● **Given exercise**:
Skip every picture and transcribe the remaining material exactly.

● **Raw data**:
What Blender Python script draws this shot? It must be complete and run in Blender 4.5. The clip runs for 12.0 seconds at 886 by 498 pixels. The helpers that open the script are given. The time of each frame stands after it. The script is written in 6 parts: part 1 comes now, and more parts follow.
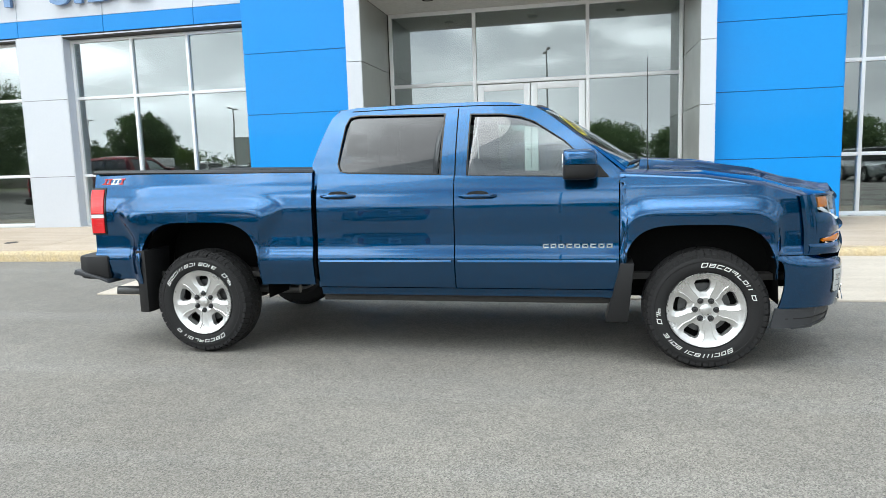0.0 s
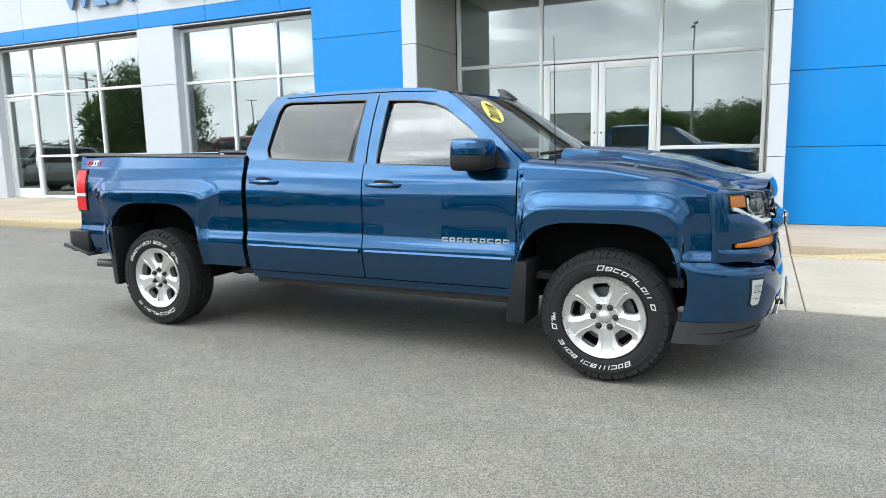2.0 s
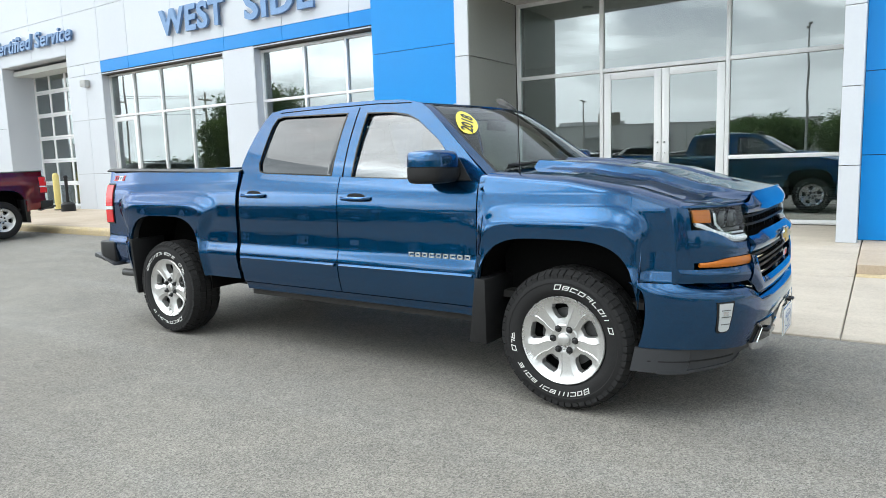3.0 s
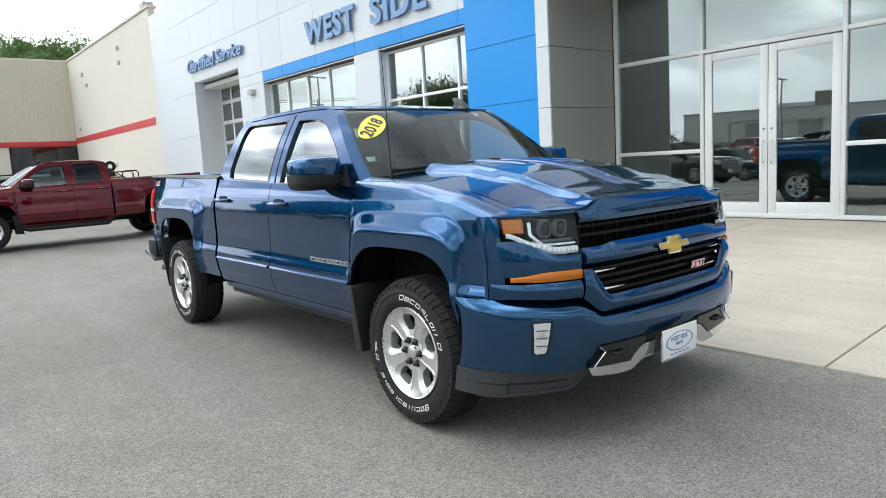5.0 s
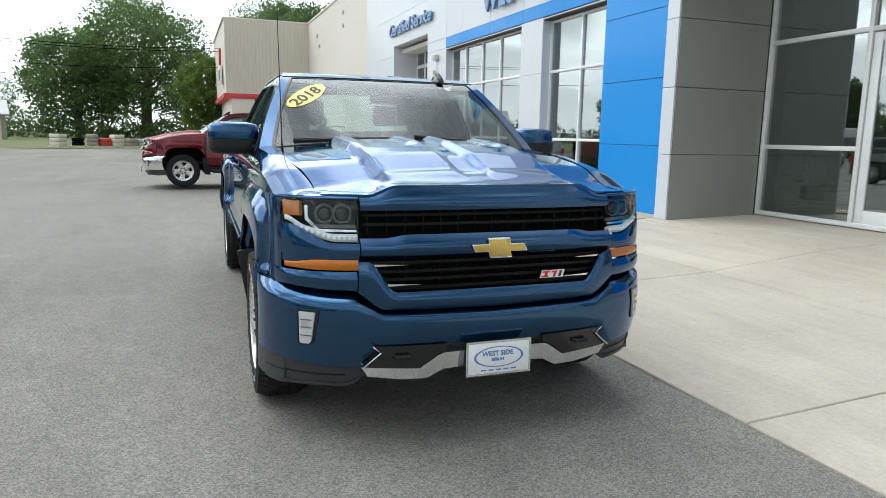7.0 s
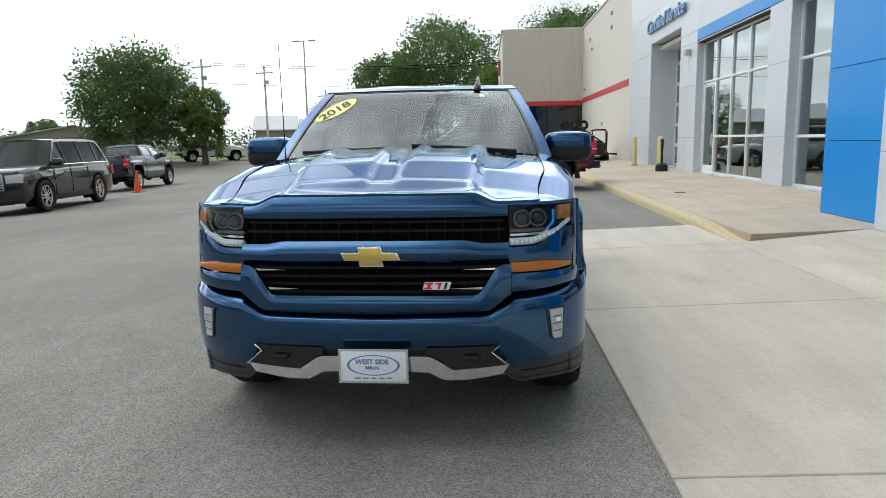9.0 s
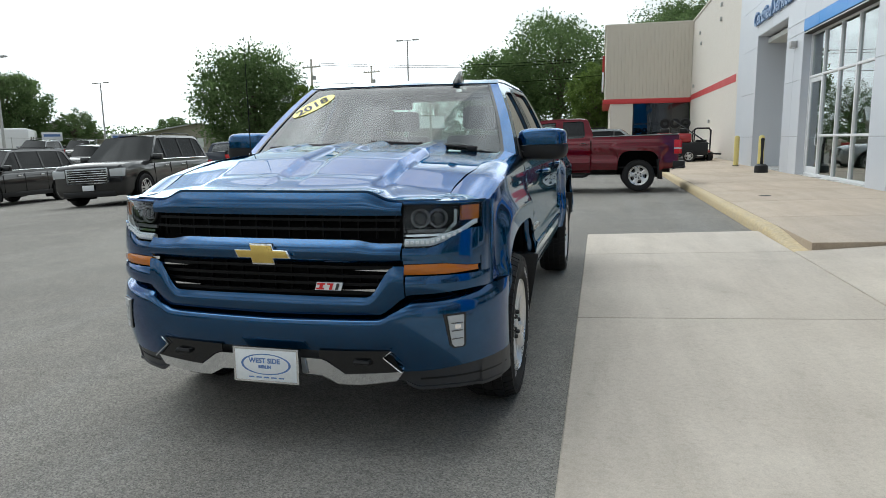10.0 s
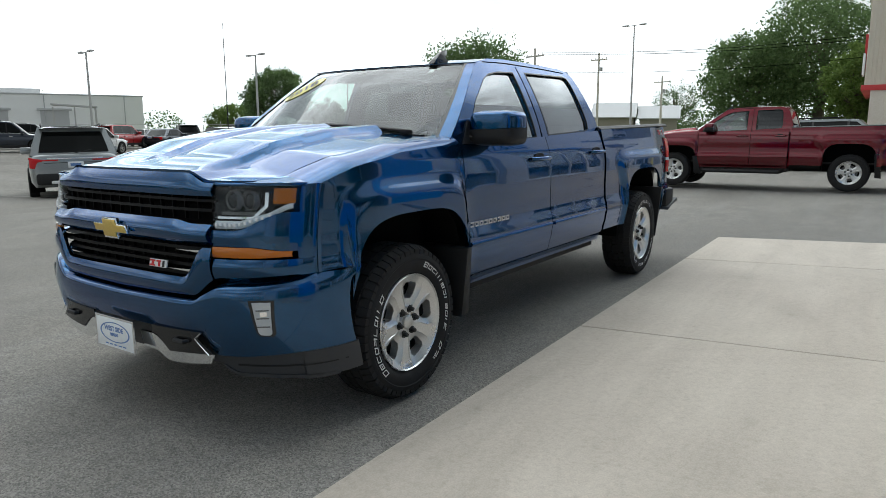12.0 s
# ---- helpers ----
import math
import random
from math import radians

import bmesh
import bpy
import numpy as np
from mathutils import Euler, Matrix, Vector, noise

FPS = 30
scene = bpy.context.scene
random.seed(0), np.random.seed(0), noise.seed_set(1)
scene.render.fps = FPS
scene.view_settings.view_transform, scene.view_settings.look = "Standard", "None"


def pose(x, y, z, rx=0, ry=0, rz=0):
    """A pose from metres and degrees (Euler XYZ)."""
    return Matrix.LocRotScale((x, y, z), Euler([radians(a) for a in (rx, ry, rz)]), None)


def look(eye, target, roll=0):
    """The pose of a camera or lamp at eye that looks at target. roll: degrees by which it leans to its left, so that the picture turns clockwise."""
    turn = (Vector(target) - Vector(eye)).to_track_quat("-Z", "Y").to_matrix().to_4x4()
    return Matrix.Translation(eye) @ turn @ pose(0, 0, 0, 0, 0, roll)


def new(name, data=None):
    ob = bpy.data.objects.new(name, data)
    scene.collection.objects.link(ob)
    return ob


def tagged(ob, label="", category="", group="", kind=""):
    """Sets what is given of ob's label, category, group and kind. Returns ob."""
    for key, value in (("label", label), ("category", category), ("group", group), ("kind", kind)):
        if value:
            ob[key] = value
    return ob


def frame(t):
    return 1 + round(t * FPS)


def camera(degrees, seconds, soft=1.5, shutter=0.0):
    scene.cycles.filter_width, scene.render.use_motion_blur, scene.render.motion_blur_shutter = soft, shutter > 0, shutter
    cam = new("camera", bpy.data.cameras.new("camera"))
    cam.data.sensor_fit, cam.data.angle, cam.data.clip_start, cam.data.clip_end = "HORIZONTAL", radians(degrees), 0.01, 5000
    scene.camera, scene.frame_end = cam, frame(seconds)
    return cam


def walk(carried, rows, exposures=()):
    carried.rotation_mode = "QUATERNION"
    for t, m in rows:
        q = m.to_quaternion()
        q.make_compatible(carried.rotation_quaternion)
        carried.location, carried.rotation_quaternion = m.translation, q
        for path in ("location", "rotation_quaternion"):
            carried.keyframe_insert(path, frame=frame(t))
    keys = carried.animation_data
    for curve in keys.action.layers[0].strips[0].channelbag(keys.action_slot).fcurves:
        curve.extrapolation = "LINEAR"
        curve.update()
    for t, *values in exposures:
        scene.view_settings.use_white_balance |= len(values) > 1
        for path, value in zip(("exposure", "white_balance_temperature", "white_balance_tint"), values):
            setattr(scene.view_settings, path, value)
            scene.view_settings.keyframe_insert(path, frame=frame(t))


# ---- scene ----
cam = camera(66.6, 12.0, soft=0.6)
PATH = [
    (0, (0.13, 0.099, 1.386), (-0.266, 2.043, 1.132), -1.8),
    (0.5, (0.519, 0.184, 1.384), (0.044, 2.11, 1.126), -2.3),
    (1, (0.909, 0.321, 1.395), (0.29, 2.206, 1.143), 0.1),
    (1.5, (1.269, 0.535, 1.4), (0.547, 2.383, 1.143), -2.4),
    (2, (1.674, 0.726, 1.397), (0.854, 2.526, 1.097), -1.2),
    (2.5, (2.0, 1.041, 1.385), (1.069, 2.79, 1.115), -0.4),
    (3, (2.379, 1.267, 1.376), (1.283, 2.921, 1.119), -1.8),
    (3.2, (2.522, 1.386, 1.387), (1.361, 2.989, 1.098), -1.5),
    (4.8, (3.589, 2.395, 1.369), (2.102, 3.711, 1.127), -1.9),
    (5, (3.715, 2.55, 1.376), (2.191, 3.82, 1.119), -3.3),
    (5.5, (3.997, 2.961, 1.376), (2.392, 4.119, 1.09), -1.7),
    (6, (4.179, 3.412, 1.378), (2.487, 4.437, 1.081), -0.8),
    (6.5, (4.394, 3.847, 1.373), (2.627, 4.729, 1.061), -1.4),
    (7, (4.52, 4.278, 1.38), (2.68, 4.99, 1.05), 1.0),
    (7.2, (4.546, 4.452, 1.391), (2.687, 5.095, 1.028), -0.0),
    (8.8, (4.789, 5.862, 1.416), (2.807, 5.851, 1.147), -0.5),
    (9, (4.782, 6.07, 1.402), (2.812, 5.939, 1.084), -1.1),
    (9.5, (4.647, 6.518, 1.405), (2.689, 6.261, 1.086), -0.6),
    (10, (4.513, 6.964, 1.377), (2.59, 6.518, 1.059), -0.8),
    (10.5, (4.318, 7.357, 1.386), (2.464, 6.694, 1.038), 0.1),
    (11, (4.114, 7.749, 1.385), (2.309, 6.96, 1.035), -1.3),
    (11.5, (3.906, 8.123, 1.35), (2.21, 7.139, 0.96), -2.1),
    (12, (3.628, 8.464, 1.325), (1.971, 7.396, 0.984), -0.2),
]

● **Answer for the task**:
What Blender Python script draws this shot? It must be complete and run in Blender 4.5. The clip runs for 12.0 seconds at 886 by 498 pixels. The helpers that open the script are given. The time of each frame stands after it. The script is written in 6 parts: part 1 comes now, and more parts follow.
0.0 s
2.0 s
3.0 s
5.0 s
7.0 s
9.0 s
10.0 s
12.0 s
# ---- helpers ----
import math
import random
from math import radians

import bmesh
import bpy
import numpy as np
from mathutils import Euler, Matrix, Vector, noise

FPS = 30
scene = bpy.context.scene
random.seed(0), np.random.seed(0), noise.seed_set(1)
scene.render.fps = FPS
scene.view_settings.view_transform, scene.view_settings.look = "Standard", "None"


def pose(x, y, z, rx=0, ry=0, rz=0):
    """A pose from metres and degrees (Euler XYZ)."""
    return Matrix.LocRotScale((x, y, z), Euler([radians(a) for a in (rx, ry, rz)]), None)


def look(eye, target, roll=0):
    """The pose of a camera or lamp at eye that looks at target. roll: degrees by which it leans to its left, so that the picture turns clockwise."""
    turn = (Vector(target) - Vector(eye)).to_track_quat("-Z", "Y").to_matrix().to_4x4()
    return Matrix.Translation(eye) @ turn @ pose(0, 0, 0, 0, 0, roll)


def new(name, data=None):
    ob = bpy.data.objects.new(name, data)
    scene.collection.objects.link(ob)
    return ob


def tagged(ob, label="", category="", group="", kind=""):
    """Sets what is given of ob's label, category, group and kind. Returns ob."""
    for key, value in (("label", label), ("category", category), ("group", group), ("kind", kind)):
        if value:
            ob[key] = value
    return ob


def frame(t):
    return 1 + round(t * FPS)


def camera(degrees, seconds, soft=1.5, shutter=0.0):
    scene.cycles.filter_width, scene.render.use_motion_blur, scene.render.motion_blur_shutter = soft, shutter > 0, shutter
    cam = new("camera", bpy.data.cameras.new("camera"))
    cam.data.sensor_fit, cam.data.angle, cam.data.clip_start, cam.data.clip_end = "HORIZONTAL", radians(degrees), 0.01, 5000
    scene.camera, scene.frame_end = cam, frame(seconds)
    return cam


def walk(carried, rows, exposures=()):
    carried.rotation_mode = "QUATERNION"
    for t, m in rows:
        q = m.to_quaternion()
        q.make_compatible(carried.rotation_quaternion)
        carried.location, carried.rotation_quaternion = m.translation, q
        for path in ("location", "rotation_quaternion"):
            carried.keyframe_insert(path, frame=frame(t))
    keys = carried.animation_data
    for curve in keys.action.layers[0].strips[0].channelbag(keys.action_slot).fcurves:
        curve.extrapolation = "LINEAR"
        curve.update()
    for t, *values in exposures:
        scene.view_settings.use_white_balance |= len(values) > 1
        for path, value in zip(("exposure", "white_balance_temperature", "white_balance_tint"), values):
            setattr(scene.view_settings, path, value)
            scene.view_settings.keyframe_insert(path, frame=frame(t))


# ---- scene ----
cam = camera(66.6, 12.0, soft=0.6)
PATH = [
    (0, (0.13, 0.099, 1.386), (-0.266, 2.043, 1.132), -1.8),
    (0.5, (0.519, 0.184, 1.384), (0.044, 2.11, 1.126), -2.3),
    (1, (0.909, 0.321, 1.395), (0.29, 2.206, 1.143), 0.1),
    (1.5, (1.269, 0.535, 1.4), (0.547, 2.383, 1.143), -2.4),
    (2, (1.674, 0.726, 1.397), (0.854, 2.526, 1.097), -1.2),
    (2.5, (2.0, 1.041, 1.385), (1.069, 2.79, 1.115), -0.4),
    (3, (2.379, 1.267, 1.376), (1.283, 2.921, 1.119), -1.8),
    (3.2, (2.522, 1.386, 1.387), (1.361, 2.989, 1.098), -1.5),
    (4.8, (3.589, 2.395, 1.369), (2.102, 3.711, 1.127), -1.9),
    (5, (3.715, 2.55, 1.376), (2.191, 3.82, 1.119), -3.3),
    (5.5, (3.997, 2.961, 1.376), (2.392, 4.119, 1.09), -1.7),
    (6, (4.179, 3.412, 1.378), (2.487, 4.437, 1.081), -0.8),
    (6.5, (4.394, 3.847, 1.373), (2.627, 4.729, 1.061), -1.4),
    (7, (4.52, 4.278, 1.38), (2.68, 4.99, 1.05), 1.0),
    (7.2, (4.546, 4.452, 1.391), (2.687, 5.095, 1.028), -0.0),
    (8.8, (4.789, 5.862, 1.416), (2.807, 5.851, 1.147), -0.5),
    (9, (4.782, 6.07, 1.402), (2.812, 5.939, 1.084), -1.1),
    (9.5, (4.647, 6.518, 1.405), (2.689, 6.261, 1.086), -0.6),
    (10, (4.513, 6.964, 1.377), (2.59, 6.518, 1.059), -0.8),
    (10.5, (4.318, 7.357, 1.386), (2.464, 6.694, 1.038), 0.1),
    (11, (4.114, 7.749, 1.385), (2.309, 6.96, 1.035), -1.3),
    (11.5, (3.906, 8.123, 1.35), (2.21, 7.139, 0.96), -2.1),
    (12, (3.628, 8.464, 1.325), (1.971, 7.396, 0.984), -0.2),
]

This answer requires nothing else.